19th March 2010, 01:02 PM
mididoctors Wrote:PANDORAS BOX
do you really want to go there?
the current procedures in place in commercial archaeology (whatever the original intent was) are now a function of middle management decision making too such an extent that commercial archaeology is now optimized around the day to day problems faced by middle management! All the decision making concerning how the record is extracted is function of these middle management issues rather than recovering relevent data that can help get "the right answer" this extends into every area EG site specific reserch agendas which have become an exercise in absurd confirmation bias rather than probing the limits of Knowledge and understanding... which in turn should be instructing us as field archaeologists to modify our techniques to collect data in meaningful ways thus revealing "the truth" or "a truth"

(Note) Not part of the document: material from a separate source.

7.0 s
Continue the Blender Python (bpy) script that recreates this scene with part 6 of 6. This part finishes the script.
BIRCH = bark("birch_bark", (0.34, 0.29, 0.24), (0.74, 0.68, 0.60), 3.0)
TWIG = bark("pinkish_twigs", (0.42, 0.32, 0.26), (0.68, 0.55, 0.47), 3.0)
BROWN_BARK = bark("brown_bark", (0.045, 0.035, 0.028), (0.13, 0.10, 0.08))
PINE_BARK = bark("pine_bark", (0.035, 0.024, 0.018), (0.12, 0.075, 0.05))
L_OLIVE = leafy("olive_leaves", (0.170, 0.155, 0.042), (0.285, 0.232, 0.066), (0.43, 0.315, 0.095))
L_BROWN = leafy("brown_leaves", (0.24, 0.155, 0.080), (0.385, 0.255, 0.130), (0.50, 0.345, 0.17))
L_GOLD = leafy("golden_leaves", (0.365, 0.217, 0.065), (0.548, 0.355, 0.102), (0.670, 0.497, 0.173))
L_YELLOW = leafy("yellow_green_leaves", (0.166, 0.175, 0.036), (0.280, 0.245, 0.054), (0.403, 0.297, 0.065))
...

evaluations appear at first glance to be a very sensible idea but have in practice become a way to preempt inquiry so that they are subservient to middle management problems IE archaeological practice has evolved to solve middle management issues rather than solve the riddles of the past.

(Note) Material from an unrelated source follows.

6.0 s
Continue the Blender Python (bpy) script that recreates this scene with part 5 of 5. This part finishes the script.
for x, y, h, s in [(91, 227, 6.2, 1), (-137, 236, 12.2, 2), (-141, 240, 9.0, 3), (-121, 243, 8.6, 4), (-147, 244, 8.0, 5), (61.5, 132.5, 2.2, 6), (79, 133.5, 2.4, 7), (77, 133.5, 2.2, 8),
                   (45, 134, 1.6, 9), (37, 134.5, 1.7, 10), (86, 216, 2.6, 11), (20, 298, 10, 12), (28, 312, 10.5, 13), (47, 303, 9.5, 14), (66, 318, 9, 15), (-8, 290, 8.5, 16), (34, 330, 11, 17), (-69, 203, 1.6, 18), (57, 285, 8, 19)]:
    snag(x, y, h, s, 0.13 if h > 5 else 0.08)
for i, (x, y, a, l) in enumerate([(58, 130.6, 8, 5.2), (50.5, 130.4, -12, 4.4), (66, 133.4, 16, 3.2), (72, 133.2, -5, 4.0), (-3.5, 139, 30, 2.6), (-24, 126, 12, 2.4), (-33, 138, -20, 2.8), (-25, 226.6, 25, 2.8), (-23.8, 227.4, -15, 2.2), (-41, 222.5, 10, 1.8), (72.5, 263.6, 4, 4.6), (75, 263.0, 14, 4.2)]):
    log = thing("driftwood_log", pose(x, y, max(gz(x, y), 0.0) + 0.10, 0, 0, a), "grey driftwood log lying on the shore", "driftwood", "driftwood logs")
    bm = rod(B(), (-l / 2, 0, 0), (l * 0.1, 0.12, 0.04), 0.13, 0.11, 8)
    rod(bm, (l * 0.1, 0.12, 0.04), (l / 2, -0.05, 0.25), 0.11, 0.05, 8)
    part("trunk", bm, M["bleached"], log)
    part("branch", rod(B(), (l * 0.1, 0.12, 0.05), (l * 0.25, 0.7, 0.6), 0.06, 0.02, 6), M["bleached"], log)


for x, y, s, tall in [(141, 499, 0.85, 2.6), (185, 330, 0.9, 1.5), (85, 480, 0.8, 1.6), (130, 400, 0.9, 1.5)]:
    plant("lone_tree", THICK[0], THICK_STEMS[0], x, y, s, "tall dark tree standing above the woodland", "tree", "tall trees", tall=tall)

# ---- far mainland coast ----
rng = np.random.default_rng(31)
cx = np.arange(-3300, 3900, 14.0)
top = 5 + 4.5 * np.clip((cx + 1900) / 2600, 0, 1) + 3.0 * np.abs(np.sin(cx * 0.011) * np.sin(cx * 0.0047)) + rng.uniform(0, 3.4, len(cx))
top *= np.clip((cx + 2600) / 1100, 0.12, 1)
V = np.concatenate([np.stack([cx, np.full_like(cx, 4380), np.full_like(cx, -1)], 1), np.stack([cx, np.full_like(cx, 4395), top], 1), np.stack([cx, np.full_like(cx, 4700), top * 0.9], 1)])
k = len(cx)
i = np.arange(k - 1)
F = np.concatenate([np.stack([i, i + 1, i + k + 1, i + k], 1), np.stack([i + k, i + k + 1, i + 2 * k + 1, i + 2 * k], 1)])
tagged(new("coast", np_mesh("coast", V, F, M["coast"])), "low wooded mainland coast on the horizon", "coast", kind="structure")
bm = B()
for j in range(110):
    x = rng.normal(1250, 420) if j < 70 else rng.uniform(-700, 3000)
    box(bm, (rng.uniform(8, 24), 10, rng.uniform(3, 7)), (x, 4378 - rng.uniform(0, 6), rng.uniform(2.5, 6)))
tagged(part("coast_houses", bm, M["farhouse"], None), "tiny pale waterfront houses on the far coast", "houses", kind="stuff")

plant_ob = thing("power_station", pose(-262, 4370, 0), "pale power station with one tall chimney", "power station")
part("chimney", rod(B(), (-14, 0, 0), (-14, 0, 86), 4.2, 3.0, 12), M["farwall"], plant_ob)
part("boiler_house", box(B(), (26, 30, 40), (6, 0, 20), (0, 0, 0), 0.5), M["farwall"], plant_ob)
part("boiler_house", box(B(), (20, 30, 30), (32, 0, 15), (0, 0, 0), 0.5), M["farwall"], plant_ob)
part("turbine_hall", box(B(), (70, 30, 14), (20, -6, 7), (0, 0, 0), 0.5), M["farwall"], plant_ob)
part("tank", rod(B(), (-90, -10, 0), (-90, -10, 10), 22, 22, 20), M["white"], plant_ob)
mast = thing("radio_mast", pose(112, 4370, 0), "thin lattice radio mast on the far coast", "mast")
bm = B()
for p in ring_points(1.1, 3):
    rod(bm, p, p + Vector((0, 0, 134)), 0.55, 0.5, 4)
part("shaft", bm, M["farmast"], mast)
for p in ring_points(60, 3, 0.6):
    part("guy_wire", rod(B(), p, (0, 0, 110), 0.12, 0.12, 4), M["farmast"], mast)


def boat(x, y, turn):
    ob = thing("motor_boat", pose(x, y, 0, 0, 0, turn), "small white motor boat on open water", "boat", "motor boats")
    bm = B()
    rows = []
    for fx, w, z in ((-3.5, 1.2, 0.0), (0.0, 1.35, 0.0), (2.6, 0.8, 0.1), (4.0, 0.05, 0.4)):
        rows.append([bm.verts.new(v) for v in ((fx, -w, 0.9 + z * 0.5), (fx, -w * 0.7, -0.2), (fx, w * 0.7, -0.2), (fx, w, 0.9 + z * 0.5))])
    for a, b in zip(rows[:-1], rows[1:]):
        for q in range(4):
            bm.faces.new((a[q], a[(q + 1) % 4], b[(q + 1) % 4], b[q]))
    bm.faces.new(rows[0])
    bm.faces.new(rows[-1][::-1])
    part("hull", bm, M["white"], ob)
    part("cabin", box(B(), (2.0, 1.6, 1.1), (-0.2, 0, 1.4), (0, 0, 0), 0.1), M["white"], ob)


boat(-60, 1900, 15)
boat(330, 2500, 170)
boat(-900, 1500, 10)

evaluations are probably unavoidable for practical reasons that are too obvious and boring to mention
The current problems with commercial archaeology can be best described as a profession that has become optimized around middle management cack
interestingly this is occurring in other professions and disciplines. Some will argue our role is not to solve specific research goals but just collect data but this assumes we are collecting data in a manner our descendants (or academic contemporaries) will find useful ... ie we have reached the ultimate methodology. That assumption is so stupid I can't be bothered to labour the point. What you need is a system that feed-backs modifications from the analysis interpretation end to the field end in the most productive and expedient way possible. What we have now falls short of that by a few parsecs. We are currently moving in the opposite direction and the misuse of evaluations is part of that.
if you want to keep archaeology in the commercial sector you need to engineer evaluations so they are able to function in the role of middle management quantification assessment but not form part of a mitigation strategy to ease middle management functioning.. a default human behaviour that is not always the primary goal.
I don't know ..something like
evaluations should be paid for by a consortium of potential tendering archaeological units for cost estimation... all sites are dug 100%
THE END
identifying where the problems are and why isn't difficult... trying to undermine the entrenched thinking is a ffffing nightmare
not least because the IFA itself operates as a middle management facilitator and has one of its major clauses acting as a block on any change whatsoever
its position of authority on the need to avoid bringing the profession of archaeology into disrepute is a tremendous own goal
So many things going on there I'm not sure where to start, but I certainly don't understand your proposal of 'evaluations should be paid for by a consortium of potential tendering archaeological units for cost estimation... all sites are dug 100%'. I'm not sure what you've got against evaluations, I would say they are one of the more interesting and useful methods of making new discoveries.
Far too much use of the term middle management (what does that even mean, do you know?) and your notion of 'a system that feed-backs modifications from the analysis interpretation end to the field end in the most productive and expedient way possible' is potentially even more flawed than the alternative you are criticising as it too will always be seen as the 'ultimate methodology' while constantly shifting. The most current methodology is always going to be perceived as the best one.
Clearly you missed the session from our guest lecturer Professor Jones 'Archaeology is the search for facts, not truth'.
Enough about all that talk about drugs, it had got very boring, a bit like drugs, ironically enough.